Problem requirements → Begin with the line that contains "for key, value", end with the line that contains "scene.view_settings.use_white_balance |= len(values)", and extract exactly that stretch of lines.

Dataset section →
>> BEGIN

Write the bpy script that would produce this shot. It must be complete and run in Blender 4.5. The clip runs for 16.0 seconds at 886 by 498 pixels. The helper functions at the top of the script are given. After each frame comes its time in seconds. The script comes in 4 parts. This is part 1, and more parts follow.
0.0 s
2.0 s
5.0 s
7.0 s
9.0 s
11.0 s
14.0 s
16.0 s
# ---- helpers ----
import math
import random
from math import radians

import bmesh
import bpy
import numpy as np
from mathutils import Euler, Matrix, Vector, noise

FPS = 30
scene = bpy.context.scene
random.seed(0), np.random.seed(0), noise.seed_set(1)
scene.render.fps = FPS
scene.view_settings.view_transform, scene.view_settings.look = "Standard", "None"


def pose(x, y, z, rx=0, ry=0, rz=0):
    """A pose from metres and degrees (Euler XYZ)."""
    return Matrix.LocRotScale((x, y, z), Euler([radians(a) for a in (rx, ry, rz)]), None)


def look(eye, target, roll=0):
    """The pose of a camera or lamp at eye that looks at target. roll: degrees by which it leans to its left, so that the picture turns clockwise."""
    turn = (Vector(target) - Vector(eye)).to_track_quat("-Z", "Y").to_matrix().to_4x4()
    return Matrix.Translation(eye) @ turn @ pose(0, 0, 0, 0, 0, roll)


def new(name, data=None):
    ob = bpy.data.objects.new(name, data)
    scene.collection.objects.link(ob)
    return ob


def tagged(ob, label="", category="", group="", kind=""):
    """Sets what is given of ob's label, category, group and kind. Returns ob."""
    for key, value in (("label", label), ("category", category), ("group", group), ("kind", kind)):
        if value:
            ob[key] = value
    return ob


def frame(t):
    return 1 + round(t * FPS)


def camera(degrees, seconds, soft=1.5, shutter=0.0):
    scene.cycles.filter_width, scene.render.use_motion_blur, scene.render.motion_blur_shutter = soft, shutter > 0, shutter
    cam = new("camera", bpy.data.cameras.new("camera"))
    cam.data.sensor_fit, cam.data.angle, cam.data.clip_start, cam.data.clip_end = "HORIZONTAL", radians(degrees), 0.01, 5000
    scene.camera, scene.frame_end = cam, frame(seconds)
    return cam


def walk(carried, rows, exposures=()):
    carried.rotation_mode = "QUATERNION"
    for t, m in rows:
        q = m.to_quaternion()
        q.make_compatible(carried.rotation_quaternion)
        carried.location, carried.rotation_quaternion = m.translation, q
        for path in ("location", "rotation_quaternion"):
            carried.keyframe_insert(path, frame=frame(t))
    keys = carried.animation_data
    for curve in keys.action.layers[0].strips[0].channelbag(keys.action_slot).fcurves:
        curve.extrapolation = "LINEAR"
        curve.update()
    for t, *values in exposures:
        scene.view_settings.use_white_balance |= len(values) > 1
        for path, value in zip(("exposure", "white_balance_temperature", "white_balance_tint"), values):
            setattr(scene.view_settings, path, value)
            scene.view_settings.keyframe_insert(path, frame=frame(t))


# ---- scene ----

>> END

Solution for this problem →
    for key, value in (("label", label), ("category", category), ("group", group), ("kind", kind)):
        if value:
            ob[key] = value
    return ob


def frame(t):
    return 1 + round(t * FPS)


def camera(degrees, seconds, soft=1.5, shutter=0.0):
    scene.cycles.filter_width, scene.render.use_motion_blur, scene.render.motion_blur_shutter = soft, shutter > 0, shutter
    cam = new("camera", bpy.data.cameras.new("camera"))
    cam.data.sensor_fit, cam.data.angle, cam.data.clip_start, cam.data.clip_end = "HORIZONTAL", radians(degrees), 0.01, 5000
    scene.camera, scene.frame_end = cam, frame(seconds)
    return cam


def walk(carried, rows, exposures=()):
    carried.rotation_mode = "QUATERNION"
    for t, m in rows:
        q = m.to_quaternion()
        q.make_compatible(carried.rotation_quaternion)
        carried.location, carried.rotation_quaternion = m.translation, q
        for path in ("location", "rotation_quaternion"):
            carried.keyframe_insert(path, frame=frame(t))
    keys = carried.animation_data
    for curve in keys.action.layers[0].strips[0].channelbag(keys.action_slot).fcurves:
        curve.extrapolation = "LINEAR"
        curve.update()
    for t, *values in exposures:
        scene.view_settings.use_white_balance |= len(values) > 1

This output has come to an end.